There is no clear instruction in the Quran to pray 5 times a day - that is based on interpretation and what Prophet Mohamed is believed to have practised.
A lot of Shia Muslims pray 3 times a day.
Muslims don't all act the same way - some will be more observant than others of rules e.g. about avoiding intoxicants, or avoiding paying or receiving interest, or avoiding gambling.... or avoiding murdering people.

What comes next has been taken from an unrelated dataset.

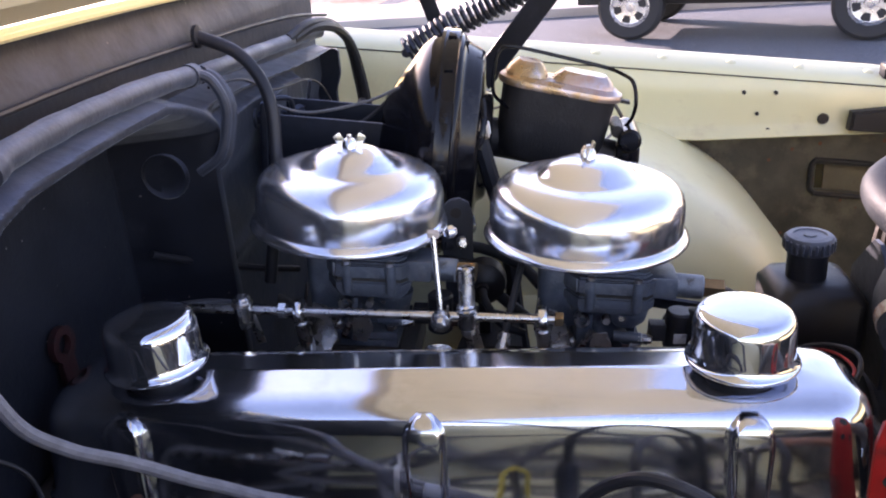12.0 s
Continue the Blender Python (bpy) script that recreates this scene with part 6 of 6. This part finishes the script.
# ---- a parked car across the road ----
def parked_car(m):
    c = thing("parked_car", "white off-road car parked across the road", "car", m=m)
    body = stacked([(0.52, 1.95, 0.80, 0.10), (0.60, 2.00, 0.84, 0.12), (0.98, 2.00, 0.86, 0.14), (1.08, 1.96, 0.84, 0.14)], 6, 0.0, 0.0)
    part("body", body, "car_white", c)
    part("cabin", stacked([(1.08, 1.05, 0.78, 0.12), (1.75, 0.95, 0.68, 0.14), (1.82, 0.85, 0.60, 0.14)], 6, -0.75, 0.0), "car_white", c)
    part("chassis", box((-1.9, -0.62, 0.36), (1.9, 0.62, 0.53), 0.03), "car_trim", c)
    for sx in (-1, 1):
        part("bumper", box((sx * 2.0 - 0.10, -0.80, 0.46), (sx * 2.0 + 0.14, 0.80, 0.66), 0.04), "car_trim", c)
    for side in (-1, 1):
        part("sill_step", box((-0.75, side * 0.80 - 0.06, 0.44), (0.75, side * 0.80 + 0.06, 0.50), 0.02), "car_trim", c)
        part("window", box((-1.55, side * 0.755 - 0.012, 1.16), (-0.85, side * 0.755 + 0.02, 1.60), 0.02), "car_glass", c)
        part("window", box((-0.75, side * 0.755 - 0.012, 1.16), (0.05, side * 0.755 + 0.02, 1.60), 0.02), "car_glass", c)
        for x in (-1.21, 1.21):
            arch = sheet(lambda a, k: (x + (0.44, 0.50, 0.50, 0.44)[k] * math.cos(a), side * (0.80, 0.80, 0.96, 0.96)[k], 0.40 + (0.44, 0.50, 0.50, 0.44)[k] * math.sin(a)), [radians(v) for v in steps(5, 175, 20)], list(range(4)), 0.01)
            part("fender_flare", arch, "car_trim", c)
            w = part("wheel", moved(lathe([(0.20, -0.10), (0.33, -0.115), (0.365, -0.09), (0.375, 0.0), (0.365, 0.09), (0.33, 0.115), (0.20, 0.10), (0.20, -0.10)], 40, "y"), Matrix.Translation((x, side * 0.80, 0.372))), "tyre", c, "black off-road tyre")
            at = Matrix.Translation((x, side * 0.80, 0.372)) @ Matrix.Diagonal((1, side, 1, 1))
            part("rim", moved(lathe([(0.215, -0.09), (0.222, 0.104), (0.208, 0.108), (0.190, 0.085), (0.110, 0.070), (0.0, 0.075)], 36, "y"), at), "alloy", w, "silver alloy wheel")
            for k in range(6):
                hole = outline_prism([(-0.030, 0.100), (0.030, 0.100), (0.048, 0.165), (0.030, 0.182), (-0.030, 0.182), (-0.048, 0.165)], 0.076, 0.092, 0.004)
                part("hole", moved(hole, at @ Matrix.Rotation(radians(60 * k + 15), 4, "Y") @ Matrix(((1, 0, 0, 0), (0, 0, 1, 0), (0, 1, 0, 0), (0, 0, 0, 1)))), "car_trim", w, "dark opening between the spokes")
            part("hub", moved(lathe([(0, 0.115), (0.05, 0.11), (0.06, 0.05), (0, 0.05)], 18, "y"), Matrix.Translation((x, side * 0.80, 0.372)) @ Matrix.Diagonal((1, side, 1, 1))), "alloy", w)
    return c


parked_car(pose(2.955, 9.445, -0.186, 0, 0, -19.8))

Some members of a Muslim community who feel they have been oppressed and driven from their homes may unilaterally declare war on their perceived oppressors, while others might think this is a decision to be made only by the leader of that Muslim community, as was done (according to my understanding of Quranic verses) in the time of Prophet Mohamed against the tribes who had expelled the Muslims from Mecca and tried to kill Prophet Mohamed, forcing him to flee and set up a community elsewhere. The Quran talks about fighting those who fight you, but if the enemy inclines to peace, Muslims should also incline towards peace. As NS said, the verses in the Quran also have to be looked at in the context of the events believed to be taking place at the time the verses were revealed.
I have no idea how many Muslims today feel they have been attacked and feel they need to fight back, but haven't noticed a large Muslim army on the attack - IS numbers fighting in the ME are in the thousands, but estimates have ranged from 31,500 to 200,000 depending on who you ask (and who knows if the person making the estimate has a WMD type agenda). That still isn't much for a post-invasion civil war, in an area where there is sectarianism, corruption, and lots of young unemployed men with access to weapons that were abandoned by the Iraqi army, and access to cash from oil sales to buy more weapons and pay more fighters, out of the millions of Muslims in that very volatile region and the billion Muslims world-wide.